Feel free to rip tensors out of my GGUFs and frankenstein back together another mix! Interesting...
👤 ubergarm submitted a review the 2025-07-16 at 13:36:22: 💬 COMMENTED
👤 Thireus submitted a review the 2025-07-16 at 14:35:16: 💬 COMMENTED
👤 ubergarm submitted a review the 2025-07-16 at 14:42:59: 💬 COMMENTED
👤 ubergarm commented during a code review the 2025-07-16 at 14:42:59 on ggml/include/ggml.h:
frankenshards i love it! it is still a bit beyond my full conception with the working parts. it'd be cool to see a 5 minute demo video if such a thing is possible. i'll have to look closer when I get some more time. thanks for thinking so far out there and pushing the innovation!
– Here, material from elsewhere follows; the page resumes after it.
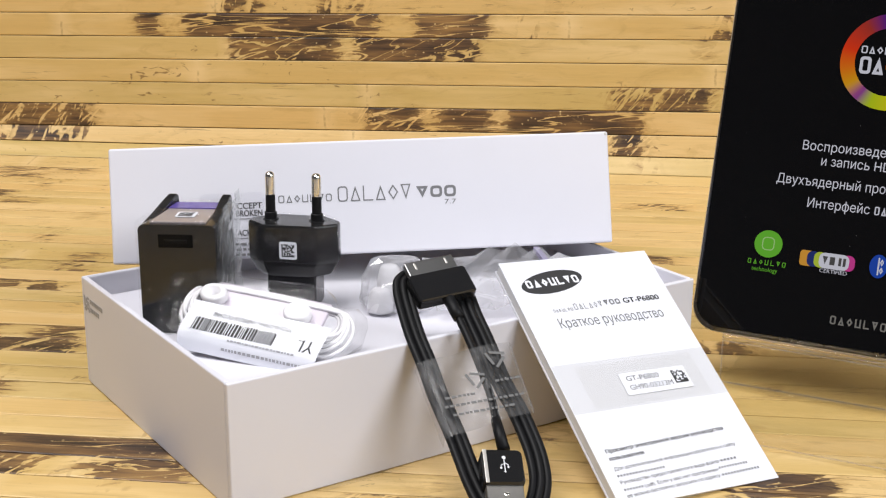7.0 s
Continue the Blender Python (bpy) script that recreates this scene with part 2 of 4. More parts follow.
def tube(points, radius, sides=10, closed=False):
    """A round cable along points."""
    bm = bmesh.new()
    points = [Vector(p) for p in points]
    n, rings, side = len(points), [], None
    for i, p in enumerate(points):
        ahead = (points[(i + 1) % n] - points[i - 1]) if closed else (points[min(i + 1, n - 1)] - points[max(i - 1, 0)])
        ahead.normalize()
        side = ahead.orthogonal() if side is None else (side - ahead * side.dot(ahead))
        side.normalize()
        up = ahead.cross(side)
        r = radius(i / (n - 1)) if callable(radius) else radius
        rings.append([bm.verts.new(p + side * math.cos(2 * math.pi * k / sides) * r + up * math.sin(2 * math.pi * k / sides) * r) for k in range(sides)])
    for a, b in zip(rings, rings[1:] + (rings[:1] if closed else [])):
        for k in range(sides):
            bm.faces.new((a[k], a[(k + 1) % sides], b[(k + 1) % sides], b[k]))
    if not closed:
        bm.faces.new(rings[0][::-1])
        bm.faces.new(rings[-1])
    return bm


def bars(rows, z=0.0, thick=0.0001):
    """Flat printed bars: rows of (x0, y0, x1, y1)."""
    bm = bmesh.new()
    for x0, y0, x1, y1 in rows:
        add_box(bm, (x0, y0, z), (x1, y1, z + thick))
    return bm


def glyphs(curve, steps=4):
    """The closed outlines of a text, as lists of points; outlines that overlap stay together."""
    loops = []
    for s in curve.splines:
        p, out = s.bezier_points, []
        for a, b in zip(p, [*p[1:], p[0]]):
            for k in range(steps):
                u = k / steps
                q = a.co * (1 - u) ** 3 + a.handle_right * 3 * u * (1 - u) ** 2 + b.handle_left * 3 * u * u * (1 - u) + b.co * u ** 3
                if not out or (Vector(out[-1]) - q.to_2d()).length > 1e-4:
                    out.append((q.x, q.y))
        if len(out) > 2:
            loops.append(out)
    groups = []
    for loop in sorted(loops, key=lambda o: min(p[0] for p in o)):
        low, high = min(p[0] for p in loop), max(p[0] for p in loop)
        if groups and low < groups[-1][0]:
            groups[-1] = (max(high, groups[-1][0]), groups[-1][1] + [loop])
        else:
            groups.append((high, [loop]))
    return [g[1] for g in groups]


def filled(loops):
    """Triangles inside outlines, by winding number."""
    verts, edges = [], []
    for loop in loops:
        n = len(verts)
        verts += [Vector(p) for p in loop]
        edges += [(n + k, n + (k + 1) % len(loop)) for k in range(len(loop))]
    v, _, f, _, _, _ = delaunay_2d_cdt(verts, edges, [], 0, 1e-5)
    keep = []
    for tri in f:
        cx, cy = sum(v[k].x for k in tri) / 3, sum(v[k].y for k in tri) / 3
        wind = 0
        for loop in loops:
            for (x0, y0), (x1, y1) in zip(loop, loop[1:] + loop[:1]):
                if (y0 <= cy) != (y1 <= cy) and x0 + (cy - y0) / (y1 - y0) * (x1 - x0) > cx:
                    wind += 1 if y1 > y0 else -1
        if wind:
            keep.append(tri)
    return [(p.x, p.y) for p in v], keep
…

👤 ikawrakow submitted a review the 2025-07-16 at 14:52:59: 💬 COMMENTED
👤 Thireus submitted a review the 2025-07-16 at 15:30:40: 💬 COMMENTED
👤 Thireus commented during a code review the 2025-07-16 at 15:30:40 on ggml/include/ggml.h:
What if one wants a different imatrix? Or if there is an improvement in the quantization function?
They'll create their own shards with DeepSeek-R1-0528-THIREUS-ANY-SPECIAL.sh. And adjust download.conf to point to their repos.